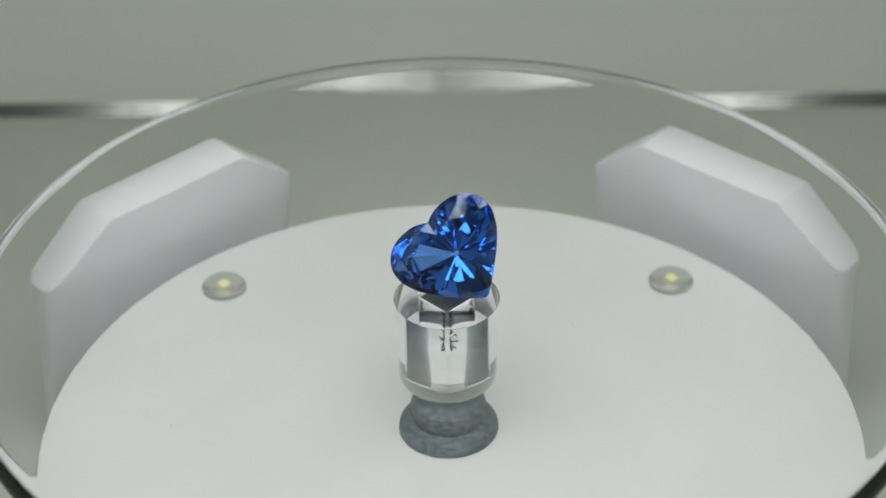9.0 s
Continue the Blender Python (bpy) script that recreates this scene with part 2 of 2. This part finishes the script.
def turntable():
    ob = new("turntable")
    z, b = PLATE_TOP, PLATE_TOP - PLATE_THICK
    # the rim is rounded above and below
    run, lip, half, sag = 0.0140, 0.0017, PLATE_THICK / 2, 0.00016
    turned = [radians(10 * i) for i in range(10)]
    upper = [(PLATE_R - lip + lip * math.sin(a), z - half + half * math.cos(a)) for a in turned]
    lower = [(PLATE_R - lip + lip * math.sin(a), b + sag + (half - sag) * (1 - math.cos(a))) for a in turned[-2::-1]]
    lower += [(PLATE_R - run + (run - lip) * u, b + sag * u * u) for u in [i / 24 for i in range(23, -1, -1)]]
    profile = [(0, z), (PLATE_R - lip - 0.0012, z), (PLATE_R - lip - 0.0006, z), *upper, *lower, (PLATE_R - run - 0.0006, b), (PLATE_R - run - 0.0012, b), (FLANGE_R, b), (FLANGE_R - 0.0001, b - 0.00012), (BOSS_R + 0.00012, b - 0.003),
               (BOSS_R, BOSS_Z + 0.0006), (BOSS_R - 0.00015, BOSS_Z + 0.00018), (BOSS_R - 0.0006, BOSS_Z), (0, BOSS_Z)]
    bm = lathe(profile, 256)
    # square socket: an air space inside the clear boss
    h, lo, hi = 0.0021, BOSS_Z + 0.0006, b + 0.0005
    v = [bm.verts.new((x, y, q)) for q in (lo, hi) for x, y in ((-h, -h), (h, -h), (h, h), (-h, h))]
    for f in ((0, 1, 2, 3), (7, 6, 5, 4), (0, 4, 5, 1), (1, 5, 6, 2), (2, 6, 7, 3), (3, 7, 4, 0)):
        bm.faces.new([v[i] for i in f])
    rot = Matrix.Rotation(radians(SOCKET_TURN), 3, "Z")
    for q in v:
        q.co = rot @ q.co
    disc = part("disc", bm, ACRYLIC, ob, "clear acrylic disc with a round centre boss", True)
    disc.visible_shadow = False
    disc.data.materials.append(FROSTED)
    disc.data.materials.append(WAVY)
    for p in disc.data.polygons:
        if p.center.z < BOSS_Z + 0.0005 and p.center.to_2d().length < BOSS_R - 0.0001 and abs(p.normal.z) > 0.3:
            p.material_index = 1
        elif p.center.to_2d().length > PLATE_R - run and p.normal.z < 0:
            p.material_index = 2
    neck = BOSS_Z - BASE_Z
    collar = [(0, neck - 0.00002), (0.0008, neck - 0.00002), (0.0008, 0.0045), (0.0031, 0.0045), (0.0036, 0.0043), (0.0040, 0.0039), (0.00418, 0.0032), (0.0041, 0.0025),
              (0.00395, 0.0021), (0.00395, 0.0017), (0.0043, 0.0015), (0.0050, 0.00125), (0.0054, 0.0008), (0.0055, 0.0003), (0.0055, 0.0001), (0, 0.0001)]
    collar = [(r, q + BASE_Z) for r, q in collar]
    part("collar", lathe(collar, 96), COLLAR, ob, "scuffed dark grey drive collar", True)
    foot = lo + 0.0001
    shaft = box(2 * h - 0.00012, 2 * h - 0.00012, hi - 0.0001 - foot, (0, 0, (foot + hi - 0.0001) / 2), 0.0001, 1)
    shaft.transform(Matrix.Rotation(radians(SOCKET_TURN), 4, "Z"))
    part("shaft", shaft, SHAFT, ob, "scuffed grey square shaft")
    # dirt on walls of the socket
    rnd = random.Random(4)
    for corner, sides in ((0, (0, 1)), (1, (0,)), (2, (0, 1)), (3, (0, 1))):
        for side in sides:
            bm = bmesh.new()
            worn = corner == 2 and side == 0
            for _ in range(170 if worn else 70):
                along, high = 0.0018 - abs(rnd.gauss(0, 0.0012 if worn else 0.0003)), hi - rnd.uniform(0.0006, 0.0036 if worn else 0.0046)
                sx, sz = rnd.uniform(0.00006, 0.0002), rnd.uniform(0.00005, 0.00012)
                along = max(along, -0.0018)
                at = (along, -h - 0.00004, high) if side == 0 else (h + 0.00004, -along, high)
                size = (sx, 0.00002, sz) if side == 0 else (0.00002, sx, sz)
                bmesh.ops.create_cube(bm, size=1, matrix=Matrix.Translation(at) @ Matrix.Diagonal((*size, 1)))
            bm.transform(Matrix.Rotation(radians(SOCKET_TURN + 90 * corner), 4, "Z"))
            part("scuff_mark", bm, DUST, ob, "dark scuffed dirt on the socket wall")
    # dust on top of the disc: radius, angle at the start, half-size
    for r, a, size, mat in DUST_ROWS:
        bm = bmesh.new()
        bmesh.ops.create_icosphere(bm, subdivisions=1, radius=size)
        bm.transform(pose(r * math.cos(radians(a)), r * math.sin(radians(a)), z + size * 0.4, 0, 0, a * 3) @ Matrix.Diagonal((1.6, 1, 0.5, 1)))
        part("dust_speck", bm, mat, ob, "dark dust speck" if mat == DUST else "pale lint speck")
    return tagged(ob, "clear round acrylic turntable on a dark drive collar", "turntable")


# The table's turn: degrees per second
RATE = -11.02
SOCKET_TURN = 45 - 0.85 * RATE


def turn_at(t):
    return RATE * t


DUST_ROWS = [(0.0433, -152.9, 0.00013, DUST), (0.0149, 68.6, 0.00009, LINT), (0.0343, -150, 0.0001, LINT), (0.0325, 198, 0.00008, DUST), (0.022, 140, 0.00006, LINT),
             (0.030, 20, 0.00007, LINT), (0.038, 60, 0.00007, LINT), (0.041, 100, 0.00009, LINT), (0.027, -70, 0.00006, LINT), (0.035, -40, 0.00007, DUST)]
table = turntable()


# ---- gem ----
HEART = [(0, 4.7), (0.9, 5.15), (2, 5.4), (3.6, 5.3), (5.0, 4.65), (5.9, 3.5), (6.15, 2.3), (6.0, 1.2), (5.3, -0.3), (4.0, -1.95), (2.4, -3.5), (1.2, -4.6), (0.35, -5.25), (0, -5.4)]
GEM_W, GEM_L, CROWN, PAVILION = 0.0061, 0.00525, 0.00085, 0.0062
GEM_AT, GEM_AZ, GEM_EL, GEM_ROLL = (0.00109, -0.00127, 0.02539), -3.4, 33.2, 42.95


def heart_outline():
    """The girdle's outline from the cleft round to the cleft: a smooth curve through each half's points, sharp at cleft and tip."""
    half = [Vector((x / 6.15 * GEM_W, y / 5.4 * GEM_L, 0)) for x, y in HEART]
    out = []
    for i in range(len(half) - 1):
        p0 = half[i - 1] if i else half[0]
        p1, p2 = half[i], half[i + 1]
        p3 = half[i + 2] if i + 2 < len(half) else p2
        for k in range(40):
            u = k / 40
            out.append(0.5 * (2 * p1 + (p2 - p0) * u + (2 * p0 - 5 * p1 + 4 * p2 - p3) * u * u + (3 * p1 - p0 - 3 * p2 + p3) * u ** 3))
    out.append(half[-1])
    return out + [Vector((-p.x, p.y, 0)) for p in out[-2::-1]]


def gem():
    n = 12
    girdle = 0.00018
    fine = heart_outline()
    run = [0.0]
    for a, b in zip(fine, fine[1:]):
        run.append(run[-1] + (b - a).length)

    def at(u):
        goal = (u % 1.0) * run[-1]
        i = next(k for k in range(len(run) - 1) if run[k + 1] >= goal)
        return fine[i].lerp(fine[i + 1], (goal - run[i]) / max(run[i + 1] - run[i], 1e-12)).copy()

    mul = 5
    bm = bmesh.new()

    def v(u, k, z, full=0.0):
        """A corner on the outline shrunk by k; full fills the cleft up."""
        p = at(u)
        fill = full * max(0.0, 1 - abs(p.x) / (0.38 * GEM_W)) ** 1.5 * 0.0011 if p.y > 0 else 0.0
        return bm.verts.new((p.x * k, (p.y + fill) * k + (1 - k) * 0.0004, z))

    count = 2 * n * mul
    up = [v(i / count, 1, girdle) for i in range(count)]
    low = [v(i / count, 1, -girdle) for i in range(count)]
    top = [v(j / n, 0.62, CROWN) for j in range(n)]
    mid = [v((j + 0.5) / n, 0.84, CROWN * 0.70) for j in range(n)]
    bm.faces.new(top)
    for j in range(n):
        k = (j + 1) % n
        g = [2 * mul * j + i for i in range(2 * mul + 1)]
        bm.faces.new((top[j], mid[j], top[k]))
        bm.faces.new((top[j], up[g[0]], mid[j]))
        bm.faces.new((mid[j], up[g[-1] % count], top[k]))
        for a, b in zip(g, g[1:]):
            bm.faces.new((mid[j], up[a], up[b % count]))
            bm.faces.new((up[a], low[a], low[b % count], up[b % count]))
    # pavilion: staggered rows of facets down to a small flat culet
    m = 15
    step = count // m
    # hand-cut: no two facets quite alike
    rnd = random.Random(11)
    rows = ((0.945, 0.22, 0.0, 0.2), (0.81, 0.47, 0.5, 0.6))
    rings = [[v((j + shift + rnd.uniform(-0.06, 0.06)) / m, k * rnd.uniform(0.98, 1.0), -PAVILION * d * rnd.uniform(0.985, 1.015), full) for j in range(m)] for k, d, shift, full in rows]
    rings.append([v((j + 0.5) / m, 0.06, -PAVILION, 1.0) for j in range(m)])
    for j in range(m):
        k = (j + 1) % m
        for i in range(step):
            a, b = step * j + i, (step * j + i + 1) % count
            bm.faces.new((low[a], low[b], rings[0][j if i < step / 2 else k]))
        bm.faces.new((low[step * j + step // 2], rings[0][j], rings[0][k]))
        bm.faces.new((rings[0][j], rings[0][k], rings[1][j]))
        bm.faces.new((rings[1][j], rings[0][k], rings[1][k]))
        bm.faces.new((rings[1][j], rings[1][k], rings[2][j]))
        bm.faces.new((rings[2][j], rings[1][k], rings[2][k]))
    bm.faces.new(rings[2])
    for f in bm.faces:
        if len({round(abs(q.co.z), 6) for q in f.verts} - {round(girdle, 6)}) == 0:
            f.material_index = 1
    bmesh.ops.recalc_face_normals(bm, faces=bm.faces)
    az, el, ro = radians(GEM_AZ), radians(GEM_EL), radians(GEM_ROLL)
    nrm = Vector((math.sin(az) * math.cos(el), -math.cos(az) * math.cos(el), math.sin(el)))
    a = Vector((math.cos(az), math.sin(az), 0))
    b = nrm.cross(a)
    right, up_way = math.cos(ro) * a + math.sin(ro) * b, -math.sin(ro) * a + math.cos(ro) * b
    m = Matrix((right, up_way, nrm)).transposed().to_4x4()
    m.translation = GEM_AT
    # turned back to the table's place at the start
    bm.transform(Matrix.Rotation(radians(-turn_at(8.5)), 4, "Z") @ m)
    # it rests on the disc
    bm.transform(pose(0, 0, PLATE_TOP + 0.00002 - min(q.co.z for q in bm.verts)))
    ob = part("heart_gem", bm, GEM)
    ob.data.materials.append(GIRDLE)
    return tagged(ob, "deep blue faceted heart-cut gemstone standing on the clear turntable", "gemstone")


stone = gem()


def motions():
    rows = [(t, pose(0, 0, 0, 0, 0, turn_at(t))) for t in [0.5 * i for i in range(33)]]
    walk(table, rows)
    walk(stone, rows)


motions()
:::::
■ WRITTEN TASK: Track down the lines that include the word "part" and copy them.

■ EXERCISE RESULT:
Continue the Blender Python (bpy) script that recreates this scene with part 2 of 2. This part finishes the script.
    disc = part("disc", bm, ACRYLIC, ob, "clear acrylic disc with a round centre boss", True)
    part("collar", lathe(collar, 96), COLLAR, ob, "scuffed dark grey drive collar", True)
    part("shaft", shaft, SHAFT, ob, "scuffed grey square shaft")
            part("scuff_mark", bm, DUST, ob, "dark scuffed dirt on the socket wall")
        part("dust_speck", bm, mat, ob, "dark dust speck" if mat == DUST else "pale lint speck")
    ob = part("heart_gem", bm, GEM)